Anonymous 0 Comments

I follow the old SCCA Production homologation rule…a sports car has two seats. It should also have a good power-to-weight ratio. There are plenty of sports cars with low horsepower, but low weight (see any of the old British roadsters).

A muscle car is generally a high-powered coupe or sedan with a back seat, RWD, and a V8.

Anonymous 0 Comments

A muscle car is an American term for high-performance cars, typified but not limited to American make, rear-wheel drive, stylized, coupe, fitted with a large and powerful V8 engine, and street legal. The term originated for 1960s and early 1970s special editions of mass-production cars which were designed for drag racing. The term is subjective.

A hot rod is a modified muscle car, typically for additional style and performance, or the perception of such.

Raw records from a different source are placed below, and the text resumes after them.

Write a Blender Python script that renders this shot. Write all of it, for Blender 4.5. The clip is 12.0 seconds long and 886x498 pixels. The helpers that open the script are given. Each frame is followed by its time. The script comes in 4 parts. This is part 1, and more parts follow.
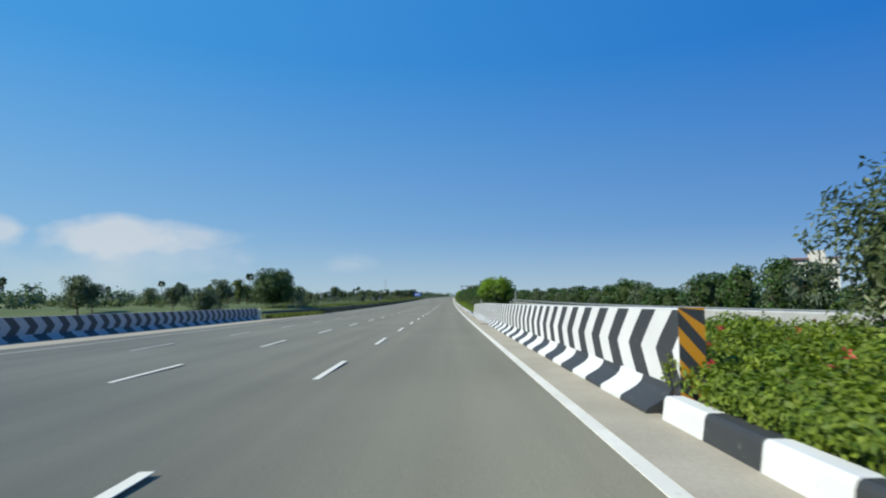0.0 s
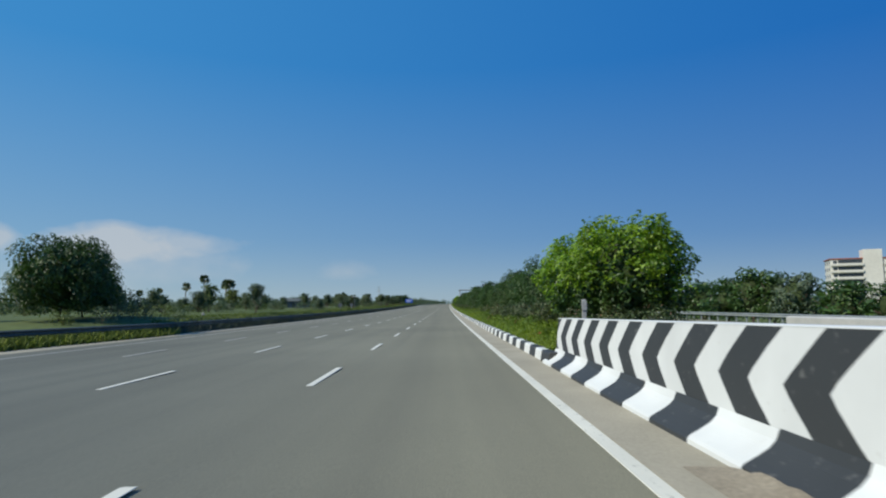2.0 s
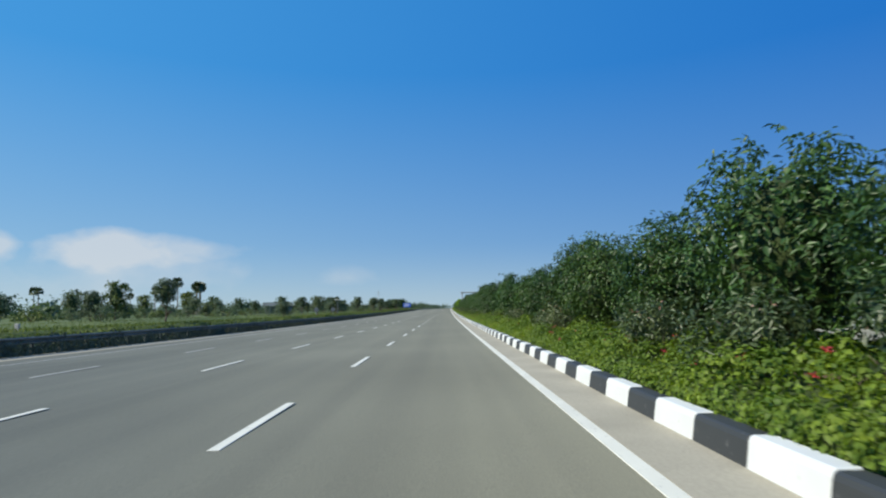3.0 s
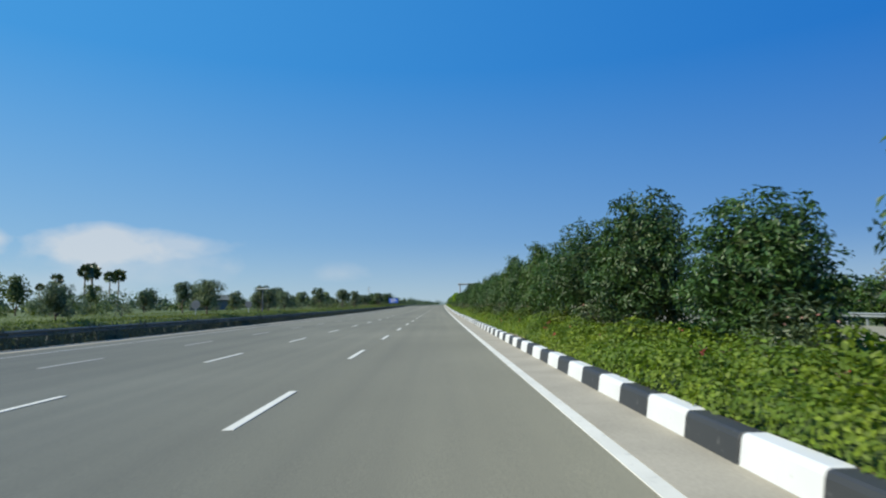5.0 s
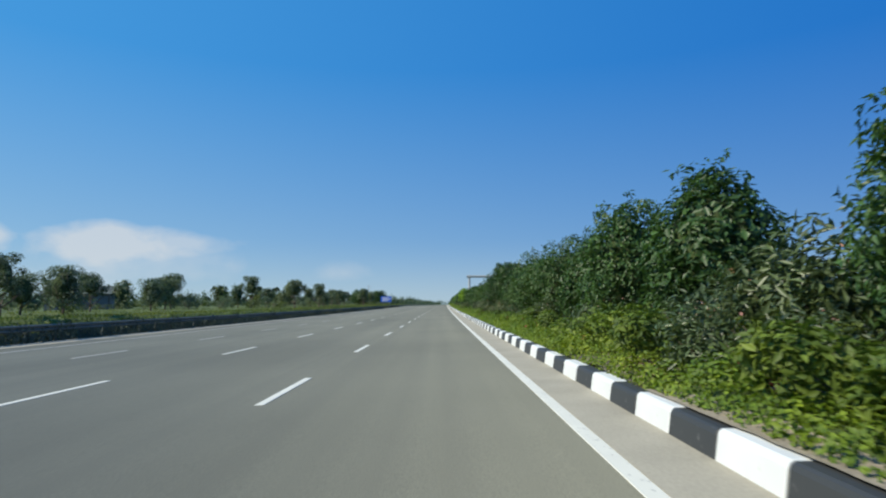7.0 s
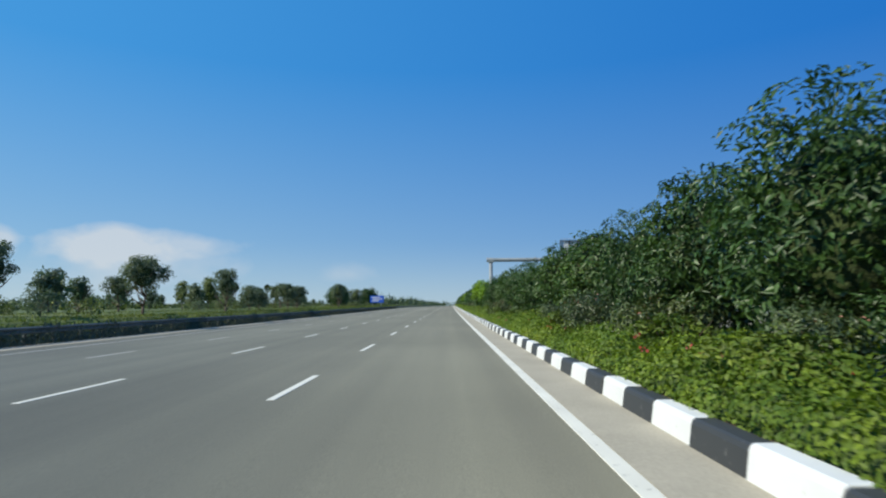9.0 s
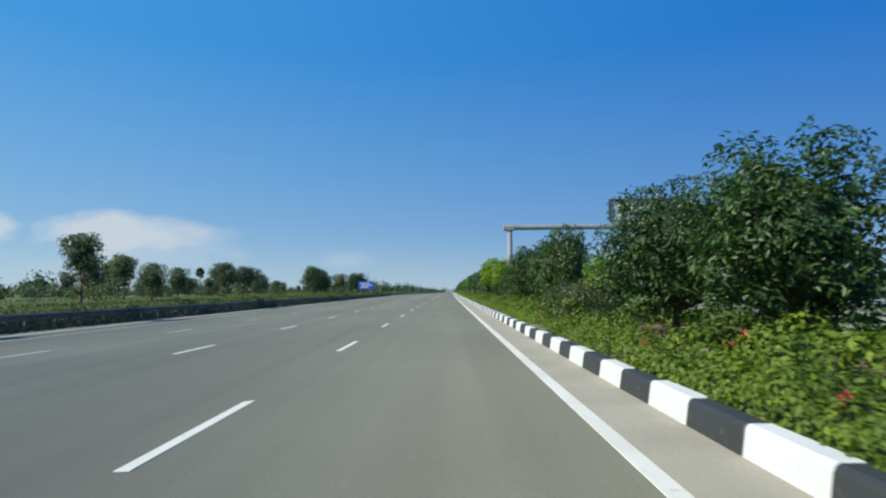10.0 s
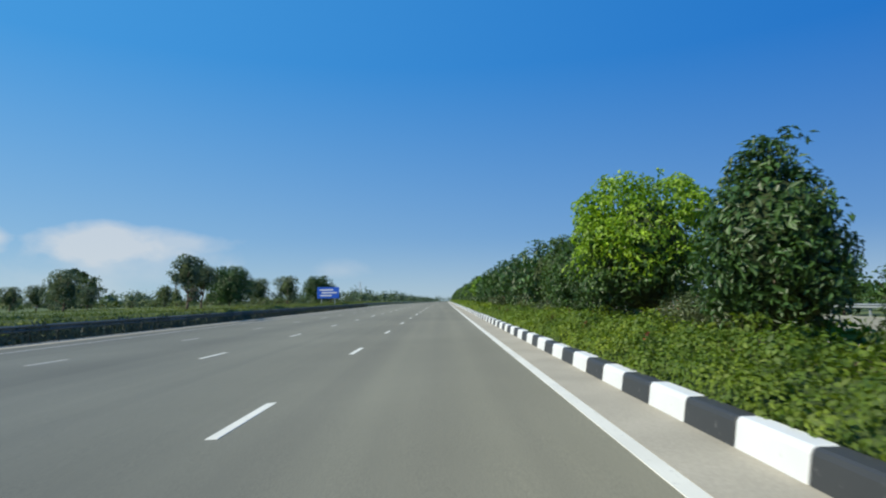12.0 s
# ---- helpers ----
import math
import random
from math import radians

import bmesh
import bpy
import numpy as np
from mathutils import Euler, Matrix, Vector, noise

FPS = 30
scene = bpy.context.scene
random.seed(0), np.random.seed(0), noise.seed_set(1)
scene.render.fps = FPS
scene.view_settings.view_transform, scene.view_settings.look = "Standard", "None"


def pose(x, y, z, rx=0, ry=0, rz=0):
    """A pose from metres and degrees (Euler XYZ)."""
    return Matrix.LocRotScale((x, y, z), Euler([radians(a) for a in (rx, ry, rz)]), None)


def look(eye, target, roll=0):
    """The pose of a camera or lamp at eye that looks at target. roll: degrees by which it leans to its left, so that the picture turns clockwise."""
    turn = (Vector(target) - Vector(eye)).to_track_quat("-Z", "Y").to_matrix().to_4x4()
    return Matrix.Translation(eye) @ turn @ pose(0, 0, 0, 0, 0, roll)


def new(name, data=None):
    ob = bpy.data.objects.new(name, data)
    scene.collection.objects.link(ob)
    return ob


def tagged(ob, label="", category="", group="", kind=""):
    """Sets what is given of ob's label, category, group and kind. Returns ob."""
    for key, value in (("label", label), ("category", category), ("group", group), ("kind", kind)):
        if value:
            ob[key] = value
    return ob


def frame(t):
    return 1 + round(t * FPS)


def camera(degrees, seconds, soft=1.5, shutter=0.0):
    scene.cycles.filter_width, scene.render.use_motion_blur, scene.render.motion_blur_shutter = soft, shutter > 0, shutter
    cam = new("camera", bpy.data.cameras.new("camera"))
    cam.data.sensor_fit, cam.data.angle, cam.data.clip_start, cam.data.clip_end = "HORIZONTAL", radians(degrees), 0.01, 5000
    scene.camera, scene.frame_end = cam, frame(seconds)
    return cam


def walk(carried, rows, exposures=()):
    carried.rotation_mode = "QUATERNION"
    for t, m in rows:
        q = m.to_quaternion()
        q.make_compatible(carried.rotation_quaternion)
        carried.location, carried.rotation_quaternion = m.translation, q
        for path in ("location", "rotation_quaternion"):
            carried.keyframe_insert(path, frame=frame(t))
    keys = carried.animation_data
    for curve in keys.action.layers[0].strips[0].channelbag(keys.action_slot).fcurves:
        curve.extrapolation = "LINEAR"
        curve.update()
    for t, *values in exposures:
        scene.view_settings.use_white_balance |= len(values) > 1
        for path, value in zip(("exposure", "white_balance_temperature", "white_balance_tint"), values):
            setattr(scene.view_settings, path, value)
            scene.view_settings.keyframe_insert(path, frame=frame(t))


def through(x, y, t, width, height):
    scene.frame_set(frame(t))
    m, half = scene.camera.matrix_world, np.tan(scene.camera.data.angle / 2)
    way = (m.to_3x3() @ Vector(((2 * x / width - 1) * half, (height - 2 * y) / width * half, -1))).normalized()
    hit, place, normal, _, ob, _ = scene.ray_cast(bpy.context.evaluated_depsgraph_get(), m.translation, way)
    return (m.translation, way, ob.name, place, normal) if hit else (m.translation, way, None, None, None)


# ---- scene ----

# The road runs along s (metres ahead), d is metres to the right of the driving line, z metres above the road there.
BEND = 2.95e-5      # gentle right-hand bend
EYE = 1.276         # height of the camera over the road
FALL = 0.019        # cross-fall towards the outer edge


def rise(s):
    """Height of the road: a shallow dip that levels out far ahead."""
    u = min(max(s - 150, -260), 335)
    return 2.58e-5 * u * u - 4.89e-8 * u ** 3


def grade(s):
    u = s - 150
    return 5.17e-5 * u - 1.467e-7 * u * u if -260 < u < 335 else 0.0


def place(s, d, z=0.0):
    a = BEND * s
    return Vector((BEND * s * s / 2 + d * math.cos(a), s - d * math.sin(a), rise(s) + z))


def stand(s, d, z=0.0, turn=0.0):
    """Pose of a thing that stands at s, d with its y axis along the road."""
    p = place(s, d, z)
    return pose(p.x, p.y, p.z, 0, 0, turn - math.degrees(BEND * s))


# ---- camera and its way ----
cam = camera(72.6, 12.0, soft=2.1, shutter=0.06)
# seconds, s, d, yaw, pitch, roll
PATH = [
    (0.0, -10.79, -0.031, 0.41, 5.18, 0.48),
    (0.5, 0.59, -0.050, 0.31, 5.04, 0.34),
    (1.0, 11.91, -0.049, 0.05, 5.69, 0.94),
    (1.5, 23.07, -0.047, 0.22, 5.64, 0.59),
    (2.0, 34.40, -0.028, 0.09, 5.63, 0.53),
    (2.5, 45.69, 0.004, 0.57, 5.51, 0.75),
    (3.0, 56.94, -0.078, 0.17, 5.95, 0.92),
    (5.0, 101.25, -0.050, -0.41, 5.44, 0.73),
    (5.5, 112.24, -0.026, -0.07, 5.28, 0.67),
    (6.0, 123.26, 0.029, -0.06, 6.37, 0.39),
    (6.5, 134.22, 0.067, 0.10, 6.03, 1.04),
    (7.0, 144.83, 0.058, -0.15, 5.30, 0.25),
    (9.0, 189.39, 0.139, 0.44, 5.27, 0.49),
    (9.5, 200.34, 0.074, -0.08, 4.92, 0.40),
    (10.0, 211.43, 0.061, 0.37, 3.99, 0.49),
    (10.5, 222.66, 0.002, 0.04, 5.05, 0.54),
    (11.0, 233.74, 0.070, 0.57, 4.69, 0.68),
    (11.5, 244.24, -0.005, 0.17, 4.85, 0.64),
    (12.0, 255.03, -0.111, -0.09, 4.73, 1.00),
]
rows = []
for t, s, d, yaw, pitch, roll in PATH:
    p = place(s, d, EYE)
    rows.append((t, pose(p.x, p.y, p.z, 90 + pitch + math.degrees(grade(s)), roll, yaw - math.degrees(BEND * s))))
# the picture is a little darker while the white barrier is near
walk(cam, rows, ((0.0, 0.0), (0.4, -0.31), (2.3, -0.31), (3.0, 0.0), (12.0, 0.0)))

# ---- sky, sun, exposure ----
SUN = Vector((-0.74, -0.33, 0.72)).normalized()
world = bpy.data.worlds.new("sky")
scene.world = world
world.use_nodes = True
wn, wl = world.node_tree.nodes, world.node_tree.links
wn.clear()
w_out = wn.new("ShaderNodeOutputWorld")
w_bg = wn.new("ShaderNodeBackground")
sky = wn.new("ShaderNodeTexSky")
sky.sky_type = "NISHITA"
sky.sun_disc = False
sky.sun_elevation = math.asin(SUN.z)
sky.sun_rotation = math.atan2(SUN.x, SUN.y)
sky.altitude = 500
sky.air_density, sky.dust_density, sky.ozone_density = 1.0, 0.5, 1.5
w_bg.inputs["Strength"].default_value = 0.125
# low clouds: soft streaks that lie over the horizon ahead
w_co = wn.new("ShaderNodeTexCoord")
w_no = wn.new("ShaderNodeTexNoise")
w_no.inputs["Scale"].default_value = 11
w_no.inputs["Detail"].default_value = 5
w_map = wn.new("ShaderNodeMapping")
w_map.inputs["Scale"].default_value = (1, 1, 1.7)
wl.new(w_co.outputs["Generated"], w_map.inputs["Vector"])
wl.new(w_map.outputs["Vector"], w_no.inputs["Vector"])


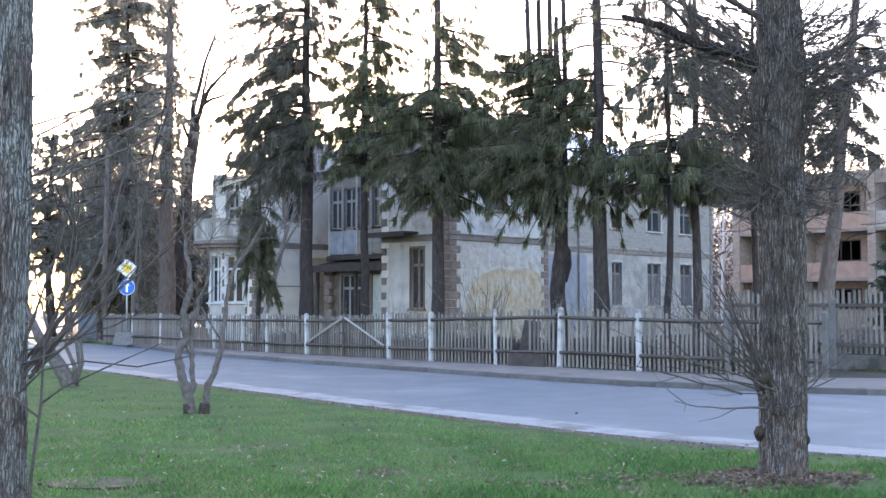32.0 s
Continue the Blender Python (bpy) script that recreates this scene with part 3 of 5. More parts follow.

A sports car is designed to emphasize handling, performance, or thrill of driving. The term is broad. There is no minimum requirement other than the expressed or implied intent of the car’s design and purpose. A sports car is an object of luxury rather than necessity – you may need a car to get to work, or to carry your tools or a family, you don’t NEED a sports car. A car is regarded as a sports car out of consensus. There is no definitive distinction between sports cars and other categories. Hot rods and muscle cars are sports cars, but not all sports cars are hot rods or muscle cars.